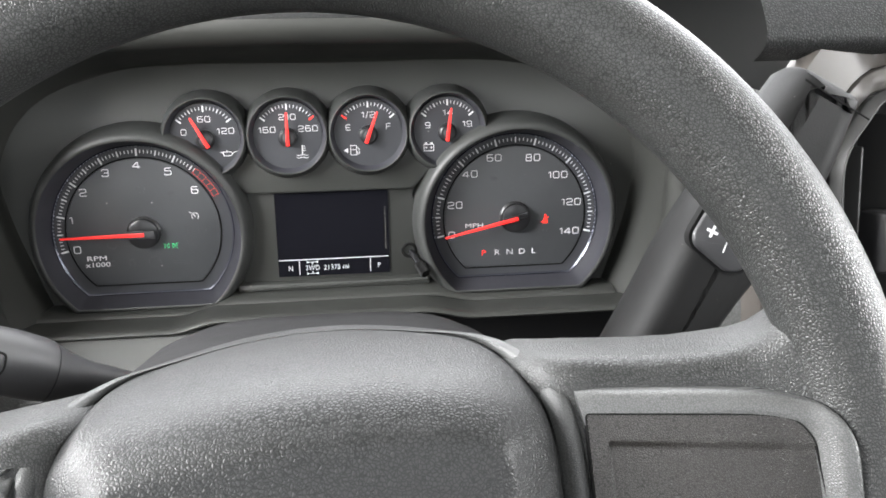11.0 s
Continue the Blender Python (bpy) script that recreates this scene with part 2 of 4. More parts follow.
def loft(loops, closed=True, cap0=True, cap1=True, bm=None):
    bm = bm or bmesh.new()
    rows = [[bm.verts.new(p) for p in loop] for loop in loops]
    n = len(rows[0])
    for a, b in zip(rows, rows[1:]):
        for i in range(n if closed else n - 1):
            j = (i + 1) % n
            bm.faces.new((a[i], a[j], b[j], b[i]))
    if closed and cap0:
        bm.faces.new(list(reversed(rows[0])))
    if closed and cap1:
        bm.faces.new(rows[-1])
    return bm


def sheet(outline, height, nx=60, ny=60, skirt=2.5):
    """A moulded face: a net of rows over a closed outline, standing at height(x, y), with its edges turned down."""
    lo, hi = min(p[1] for p in outline) + 0.02, max(p[1] for p in outline) - 0.02
    rows = []
    for j in range(ny + 1):
        y = lo + (hi - lo) * (1 - math.cos(math.pi * j / ny)) / 2
        xs = [x1 + (x2 - x1) * (y - y1) / (y2 - y1) for (x1, y1), (x2, y2) in zip(outline, outline[1:] + outline[:1]) if (y1 - y) * (y2 - y) <= 0 and y1 != y2]
        a, b = min(xs), max(xs)
        row = [(a + (b - a) * i / nx, y) for i in range(nx + 1)]
        row = [(x, y, height(x, y)) for x, y in row]
        rows.append([(a, y, row[0][2] - skirt)] + row + [(b, y, row[-1][2] - skirt)])
    rows = [[(x, y, z - skirt) for x, y, z in rows[0]]] + rows + [[(x, y, z - skirt) for x, y, z in rows[-1]]]
    return loft(rows, closed=False)


def at(pts, z):
    return [(x, y, z) for x, y in pts]


def offset(pts, d):
    """Moves a closed outline outwards by d (counter-clockwise outlines)."""
    out, n = [], len(pts)
    for i in range(n):
        (ax, ay), (bx, by), (cx, cy) = pts[i - 1], pts[i], pts[(i + 1) % n]
        e1, e2 = Vector((bx - ax, by - ay)), Vector((cx - bx, cy - by))
        if e1.length < 1e-6 or e2.length < 1e-6:
            out.append((bx, by))
            continue
        n1, n2 = Vector((e1.y, -e1.x)).normalized(), Vector((e2.y, -e2.x)).normalized()
        m = (n1 + n2)
        m = m / max(0.35, m.dot(n1)) if m.length > 1e-6 else n1
        out.append((bx + m.x * d, by + m.y * d))
    return out


def rounded(pts, r, n=6):
    """Rounds the corners of a closed outline; r: one radius or one for each corner."""
    out, k = [], len(pts)
    for i in range(k):
        p0, p, p1 = Vector(pts[i - 1]), Vector(pts[i]), Vector(pts[(i + 1) % k])
        a, b = (p0 - p), (p1 - p)
        rad = r[i] if isinstance(r, (list, tuple)) else r
        rad = min(rad, a.length * 0.49, b.length * 0.49)
        a, b = p + a.normalized() * rad, p + b.normalized() * rad
        for j in range(n + 1):
            t = j / n
            q = (1 - t) ** 2 * a + 2 * t * (1 - t) * p + t * t * b
            out.append((q.x, q.y))
    return out


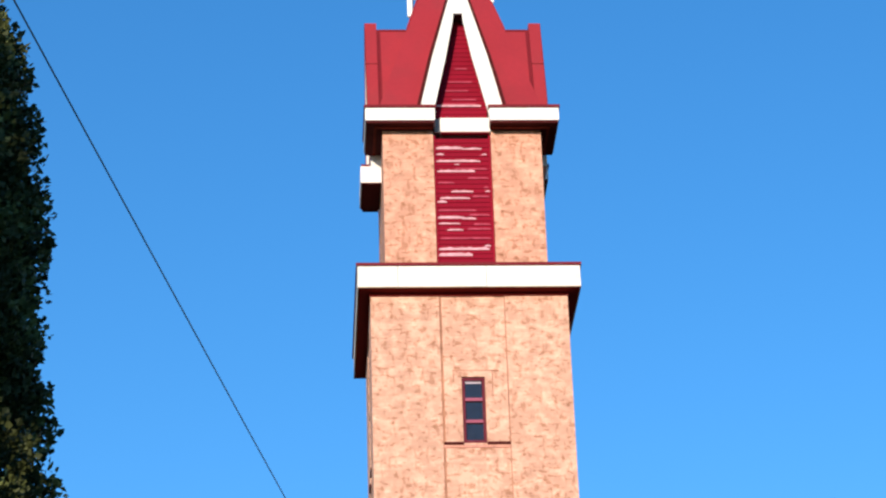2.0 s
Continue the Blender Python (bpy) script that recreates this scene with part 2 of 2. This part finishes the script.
shaft_walls = []
zs = [0] + [v for w in sorted(WINDOWS) for v in w] + [27.13]
for k, m in enumerate(TURNS):
    w = part("pilaster", box(B(), -A1 + 0.0025, PL, -A1 + 0.0025, -1.9, 0, Z1B + 0.02), BRICK, tower, "flat brick pilaster of the shaft", m)
    shaft_walls.append(w)
    part("pilaster", box(B(), PR, 1.9, -A1 + 0.0025, -1.9, 0, Z1B + 0.02), BRICK, tower, "flat brick pilaster of the shaft", m)
    part("head_band", box(B(), PL, PR, -A1 + 0.0025, -1.9, 27.13, Z1B + 0.02), BRICK, tower, "", m)
    part("joint", box(B(), PL, PL + 0.058, -A1 + 0.028, -1.9, 0, 27.13), JOINT, tower, "brown vertical joint", m)
    part("joint", box(B(), PR - 0.022, PR, -A1 + 0.027, -1.9, 0, 27.13), JOINT, tower, "brown vertical joint", m)
    part("recessed_panel", pierced([PL + 0.058, WX0, WX1, PR - 0.022], zs, {(1, 1), (1, 3)}, -A1 + 0.0285, -1.9), BRICK, tower, "recessed brick panel with window openings", m)

piers = []
for k, m in enumerate(TURNS):
    bm = box(B(), -A2 + 0.0025, -0.70, -A2 + 0.0025, -0.70, Z1T - 0.3, Z2B + 0.02)
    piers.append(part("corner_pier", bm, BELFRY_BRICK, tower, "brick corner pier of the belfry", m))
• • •
* Your objective *
Print out every entry above without changing a word, and leave out the pictures.

* Output of the exercise *
11.0 s
Continue the Blender Python (bpy) script that recreates this scene with part 2 of 4. More parts follow.
def loft(loops, closed=True, cap0=True, cap1=True, bm=None):
    bm = bm or bmesh.new()
    rows = [[bm.verts.new(p) for p in loop] for loop in loops]
    n = len(rows[0])
    for a, b in zip(rows, rows[1:]):
        for i in range(n if closed else n - 1):
            j = (i + 1) % n
            bm.faces.new((a[i], a[j], b[j], b[i]))
    if closed and cap0:
        bm.faces.new(list(reversed(rows[0])))
    if closed and cap1:
        bm.faces.new(rows[-1])
    return bm


def sheet(outline, height, nx=60, ny=60, skirt=2.5):
    """A moulded face: a net of rows over a closed outline, standing at height(x, y), with its edges turned down."""
    lo, hi = min(p[1] for p in outline) + 0.02, max(p[1] for p in outline) - 0.02
    rows = []
    for j in range(ny + 1):
        y = lo + (hi - lo) * (1 - math.cos(math.pi * j / ny)) / 2
        xs = [x1 + (x2 - x1) * (y - y1) / (y2 - y1) for (x1, y1), (x2, y2) in zip(outline, outline[1:] + outline[:1]) if (y1 - y) * (y2 - y) <= 0 and y1 != y2]
        a, b = min(xs), max(xs)
        row = [(a + (b - a) * i / nx, y) for i in range(nx + 1)]
        row = [(x, y, height(x, y)) for x, y in row]
        rows.append([(a, y, row[0][2] - skirt)] + row + [(b, y, row[-1][2] - skirt)])
    rows = [[(x, y, z - skirt) for x, y, z in rows[0]]] + rows + [[(x, y, z - skirt) for x, y, z in rows[-1]]]
    return loft(rows, closed=False)


def at(pts, z):
    return [(x, y, z) for x, y in pts]


def offset(pts, d):
    """Moves a closed outline outwards by d (counter-clockwise outlines)."""
    out, n = [], len(pts)
    for i in range(n):
        (ax, ay), (bx, by), (cx, cy) = pts[i - 1], pts[i], pts[(i + 1) % n]
        e1, e2 = Vector((bx - ax, by - ay)), Vector((cx - bx, cy - by))
        if e1.length < 1e-6 or e2.length < 1e-6:
            out.append((bx, by))
            continue
        n1, n2 = Vector((e1.y, -e1.x)).normalized(), Vector((e2.y, -e2.x)).normalized()
        m = (n1 + n2)
        m = m / max(0.35, m.dot(n1)) if m.length > 1e-6 else n1
        out.append((bx + m.x * d, by + m.y * d))
    return out


def rounded(pts, r, n=6):
    """Rounds the corners of a closed outline; r: one radius or one for each corner."""
    out, k = [], len(pts)
    for i in range(k):
        p0, p, p1 = Vector(pts[i - 1]), Vector(pts[i]), Vector(pts[(i + 1) % k])
        a, b = (p0 - p), (p1 - p)
        rad = r[i] if isinstance(r, (list, tuple)) else r
        rad = min(rad, a.length * 0.49, b.length * 0.49)
        a, b = p + a.normalized() * rad, p + b.normalized() * rad
        for j in range(n + 1):
            t = j / n
            q = (1 - t) ** 2 * a + 2 * t * (1 - t) * p + t * t * b
            out.append((q.x, q.y))
    return out


2.0 s
Continue the Blender Python (bpy) script that recreates this scene with part 2 of 2. This part finishes the script.
shaft_walls = []
zs = [0] + [v for w in sorted(WINDOWS) for v in w] + [27.13]
for k, m in enumerate(TURNS):
    w = part("pilaster", box(B(), -A1 + 0.0025, PL, -A1 + 0.0025, -1.9, 0, Z1B + 0.02), BRICK, tower, "flat brick pilaster of the shaft", m)
    shaft_walls.append(w)
    part("pilaster", box(B(), PR, 1.9, -A1 + 0.0025, -1.9, 0, Z1B + 0.02), BRICK, tower, "flat brick pilaster of the shaft", m)
    part("head_band", box(B(), PL, PR, -A1 + 0.0025, -1.9, 27.13, Z1B + 0.02), BRICK, tower, "", m)
    part("joint", box(B(), PL, PL + 0.058, -A1 + 0.028, -1.9, 0, 27.13), JOINT, tower, "brown vertical joint", m)
    part("joint", box(B(), PR - 0.022, PR, -A1 + 0.027, -1.9, 0, 27.13), JOINT, tower, "brown vertical joint", m)
    part("recessed_panel", pierced([PL + 0.058, WX0, WX1, PR - 0.022], zs, {(1, 1), (1, 3)}, -A1 + 0.0285, -1.9), BRICK, tower, "recessed brick panel with window openings", m)

piers = []
for k, m in enumerate(TURNS):
    bm = box(B(), -A2 + 0.0025, -0.70, -A2 + 0.0025, -0.70, Z1T - 0.3, Z2B + 0.02)
    piers.append(part("corner_pier", bm, BELFRY_BRICK, tower, "brick corner pier of the belfry", m))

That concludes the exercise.